Странное это было время. Опасное по-своему — той опасностью, которой не понять тому, кто не воевал: когда после долгого боя вдруг становится тихо, человек разом чувствует всё, что не давал себе чувствовать, пока было нельзя. Усталость, накопленную до самых костей. Лица тех, кого не довёз. Свой собственный, ни на минуту не отпускавший страх. Война держит человека за горло так крепко, что он держится; отпусти — и обмякнет, осядет, и хорошо ещё, если не сломается совсем.
Корнев это знал — и за полтора года научился с этим жить. Он не давал ни себе, ни своим оседать в тишине. Работа находилась всегда: медсанбат не пустовал и в затишье — обмороженные, больные, доходяги из маршевого пополнения, гражданские из освобождённых деревень. Раненых стало меньше, но забот не убавилось.
А по ночам, когда заботы кончались, Корнев доставал тетрадь.
Не ту, которую он свернул свитком и запаял в эбонит. Та осталась в вяземской земле, на Богородицком поле, у вросшей в землю пушки, — заложена своей рукой, под обломок, на восемьдесят лет вперёд. Письмо ушло. Круг замкнулся. Корнев иногда ловил себя на том, что трогает грудь там, где полтора года носил медальон, — и не находит его, и на мгновение пугается, как пугаются потерянного, прежде чем вспомнить, что сам отдал.

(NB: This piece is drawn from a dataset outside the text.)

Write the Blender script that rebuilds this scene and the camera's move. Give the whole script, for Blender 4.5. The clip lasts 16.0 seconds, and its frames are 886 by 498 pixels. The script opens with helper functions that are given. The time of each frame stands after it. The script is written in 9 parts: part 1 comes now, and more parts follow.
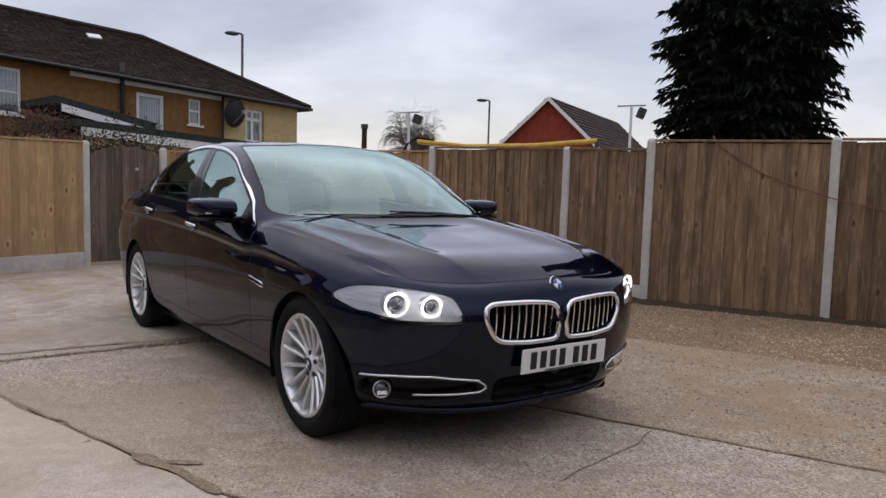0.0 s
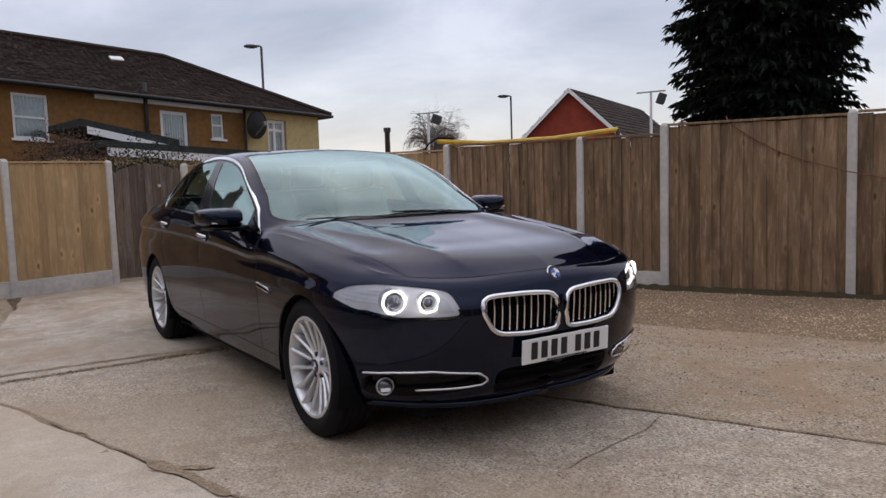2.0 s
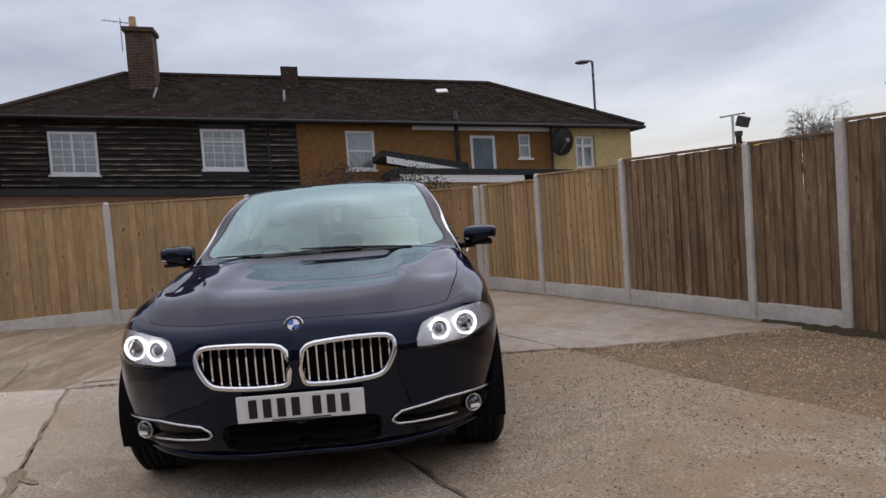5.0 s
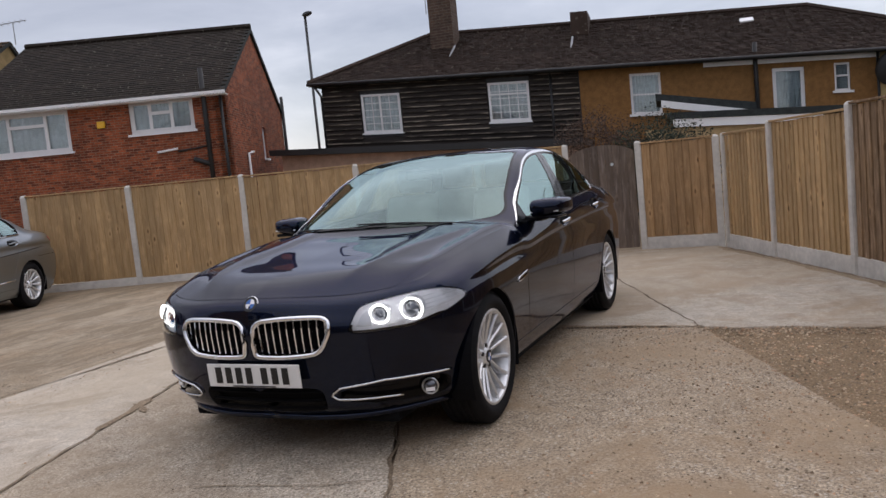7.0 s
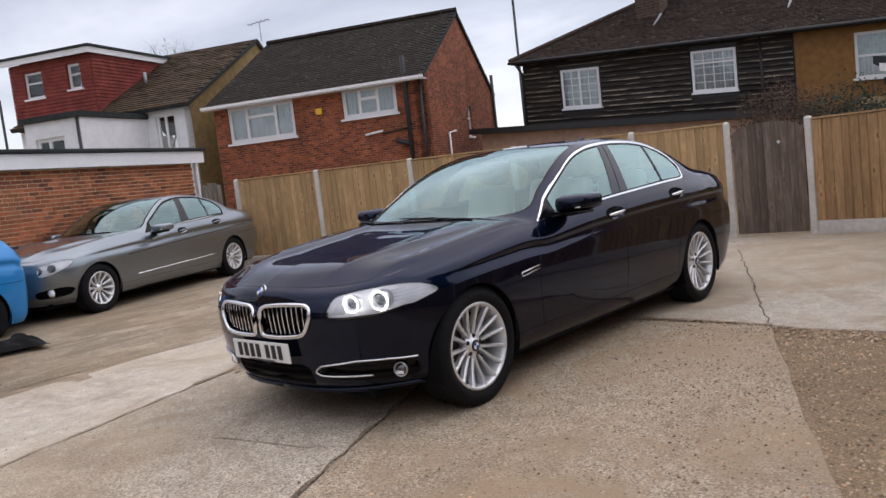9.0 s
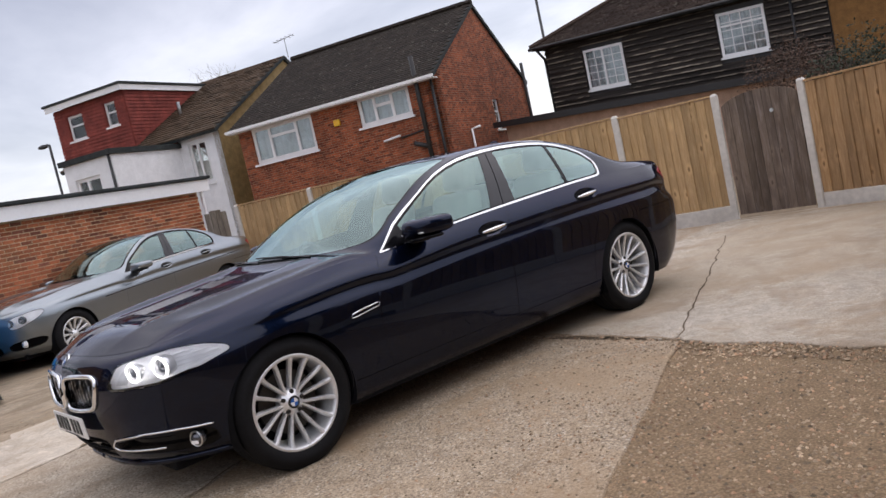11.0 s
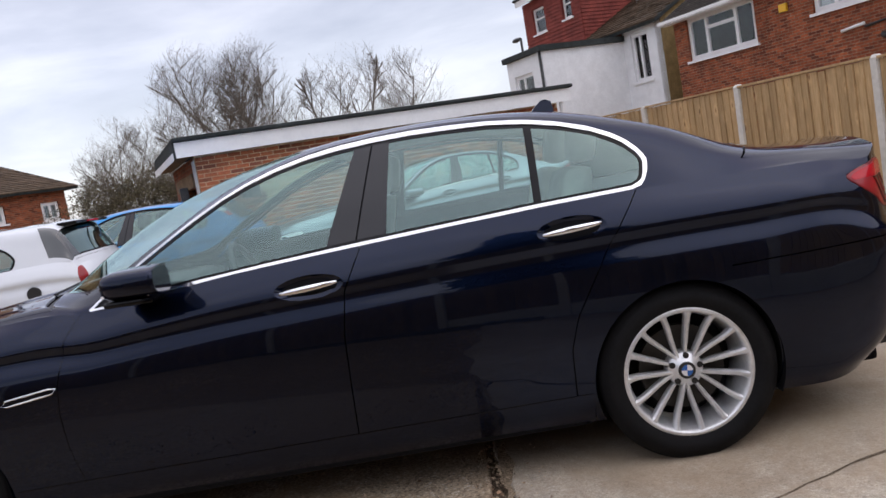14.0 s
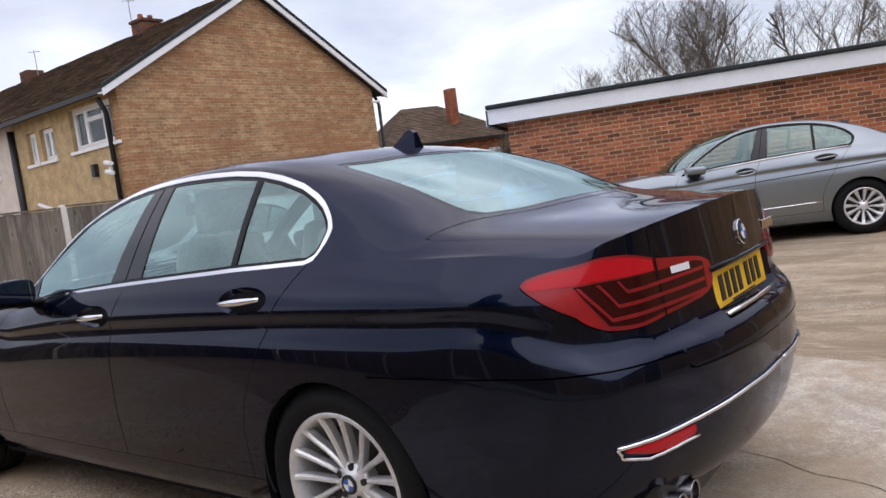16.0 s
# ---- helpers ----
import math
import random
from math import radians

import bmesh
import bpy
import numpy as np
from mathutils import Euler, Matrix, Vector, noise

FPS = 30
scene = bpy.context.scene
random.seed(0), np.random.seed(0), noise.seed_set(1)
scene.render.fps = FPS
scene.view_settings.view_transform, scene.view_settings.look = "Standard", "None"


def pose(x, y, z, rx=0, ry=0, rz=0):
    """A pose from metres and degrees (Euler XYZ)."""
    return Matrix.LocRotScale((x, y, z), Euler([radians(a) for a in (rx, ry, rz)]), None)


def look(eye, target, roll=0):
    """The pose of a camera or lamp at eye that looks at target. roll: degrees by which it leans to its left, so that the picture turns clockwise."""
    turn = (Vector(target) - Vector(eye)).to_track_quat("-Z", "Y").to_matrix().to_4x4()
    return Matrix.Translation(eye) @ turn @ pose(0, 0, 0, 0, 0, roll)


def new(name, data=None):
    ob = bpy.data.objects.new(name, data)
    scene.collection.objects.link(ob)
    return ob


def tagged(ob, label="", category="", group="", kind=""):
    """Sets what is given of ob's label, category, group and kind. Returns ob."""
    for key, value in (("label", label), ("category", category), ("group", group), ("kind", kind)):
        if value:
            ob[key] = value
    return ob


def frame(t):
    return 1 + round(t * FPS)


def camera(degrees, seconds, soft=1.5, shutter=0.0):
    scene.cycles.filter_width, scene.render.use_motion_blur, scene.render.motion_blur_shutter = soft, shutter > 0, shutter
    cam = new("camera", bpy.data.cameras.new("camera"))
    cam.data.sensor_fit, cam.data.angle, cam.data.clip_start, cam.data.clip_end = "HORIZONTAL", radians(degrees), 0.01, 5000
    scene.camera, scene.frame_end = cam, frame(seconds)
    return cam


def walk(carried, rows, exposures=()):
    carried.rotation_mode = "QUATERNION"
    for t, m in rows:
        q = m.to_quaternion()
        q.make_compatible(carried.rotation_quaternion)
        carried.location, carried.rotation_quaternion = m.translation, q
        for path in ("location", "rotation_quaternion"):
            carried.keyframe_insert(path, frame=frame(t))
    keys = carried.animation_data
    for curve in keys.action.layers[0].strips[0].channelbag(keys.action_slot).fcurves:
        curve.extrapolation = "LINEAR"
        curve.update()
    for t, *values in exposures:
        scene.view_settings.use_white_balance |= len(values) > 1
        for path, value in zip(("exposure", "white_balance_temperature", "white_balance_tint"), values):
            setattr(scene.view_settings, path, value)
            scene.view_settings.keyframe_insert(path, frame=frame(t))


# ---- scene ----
cam = camera(59.8, 16.0)
PATH = [
    (0, (4.789, -2.462, 1.256), (3.173, -1.3, 1.066), 1.7),
    (0.5, (4.796, -2.479, 1.254), (3.187, -1.305, 1.072), 2.1),
    (1, (4.796, -2.489, 1.252), (3.178, -1.325, 1.077), 1.6),
    (1.5, (4.816, -2.477, 1.248), (3.195, -1.319, 1.071), 1.1),
    (2, (4.909, -2.338, 1.241), (3.244, -1.248, 1.05), -1.8),
    (2.5, (5.096, -1.959, 1.232), (3.347, -1.02, 0.985), -3.1),
    (3, (5.245, -1.482, 1.222), (3.525, -0.498, 0.947), -2.5),
    (3.5, (5.379, -0.998, 1.196), (3.563, -0.179, 1.01), -5.1),
    (6, (5.465, 1.439, 1.257), (3.511, 1.039, 1.105), -6.7),
    (6.5, (5.409, 1.866, 1.273), (3.517, 1.233, 1.141), -9.5),
    (7, (5.154, 2.28, 1.285), (3.332, 1.476, 1.098), -5.6),
    (7.5, (4.992, 2.754, 1.263), (3.225, 1.833, 1.094), -5.4),
    (8, (4.822, 3.081, 1.289), (3.197, 1.927, 1.12), -6.0),
    (8.5, (4.683, 3.355, 1.315), (3.135, 2.102, 1.133), -3.0),
    (9, (4.715, 3.653, 1.325), (3.247, 2.309, 1.127), -6.5),
    (9.5, (4.581, 3.797, 1.304), (3.089, 2.48, 1.11), -8.0),
    (12, (2.003, 4.63, 1.276), (1.023, 2.896, 1.098), -11.2),
    (12.5, (1.288, 4.463, 1.253), (0.534, 2.627, 1.008), -8.4),
    (13, (0.616, 4.338, 1.257), (0.061, 2.424, 1.081), -11.5),
    (13.5, (-0.042, 3.978, 1.224), (-0.343, 2.019, 0.955), -6.5),
    (14, (-0.683, 3.722, 1.245), (-0.66, 1.732, 1.042), -10.0),
    (14.5, (-1.319, 3.403, 1.201), (-1.017, 1.438, 0.987), -7.1),
    (15, (-1.961, 3.089, 1.213), (-1.379, 1.184, 1.036), -10.8),
    (15.5, (-2.596, 2.79, 1.216), (-1.626, 1.045, 1.095), -7.6),
    (16, (-3.278, 2.507, 1.237), (-2.052, 0.935, 1.077), -8.0),
]
walk(cam, [(t, look(eye, target, roll)) for t, eye, target, roll in PATH],
     [(0, -0.17, 6430, 14), (3.5, -0.20, 6430, 14), (6.5, -0.12, 6500, 13), (7, -0.03, 6480, 13), (9, 0.22, 6500, 13), (12, 0.38, 6600, 14), (14, 0.36, 6450, 14), (16, 0.45, 6450, 14)])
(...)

Теперь у него была другая тетрадь. Простая, в коленкоровой обложке, выменянная у писаря за трофейную зажигалку. В неё он, как и раньше, записывал имена — тех, кого терял после Вязьмы и будет терять дальше. Список не кончился с письмом. Список не кончится, пока идёт война. Корнев это понимал и нёс дальше — теперь в коленкоровой тетради, мелким, разборчивым, печатным почерком поисковика, который знает цену каждой прочитанной букве.
В тишине затишья он наконец перечёл всё, что записал за зиму. И долго сидел над страницами при свете коптилки.
Журавлёв Константин, военврач, из Ярославля. Закрыл собой раненого.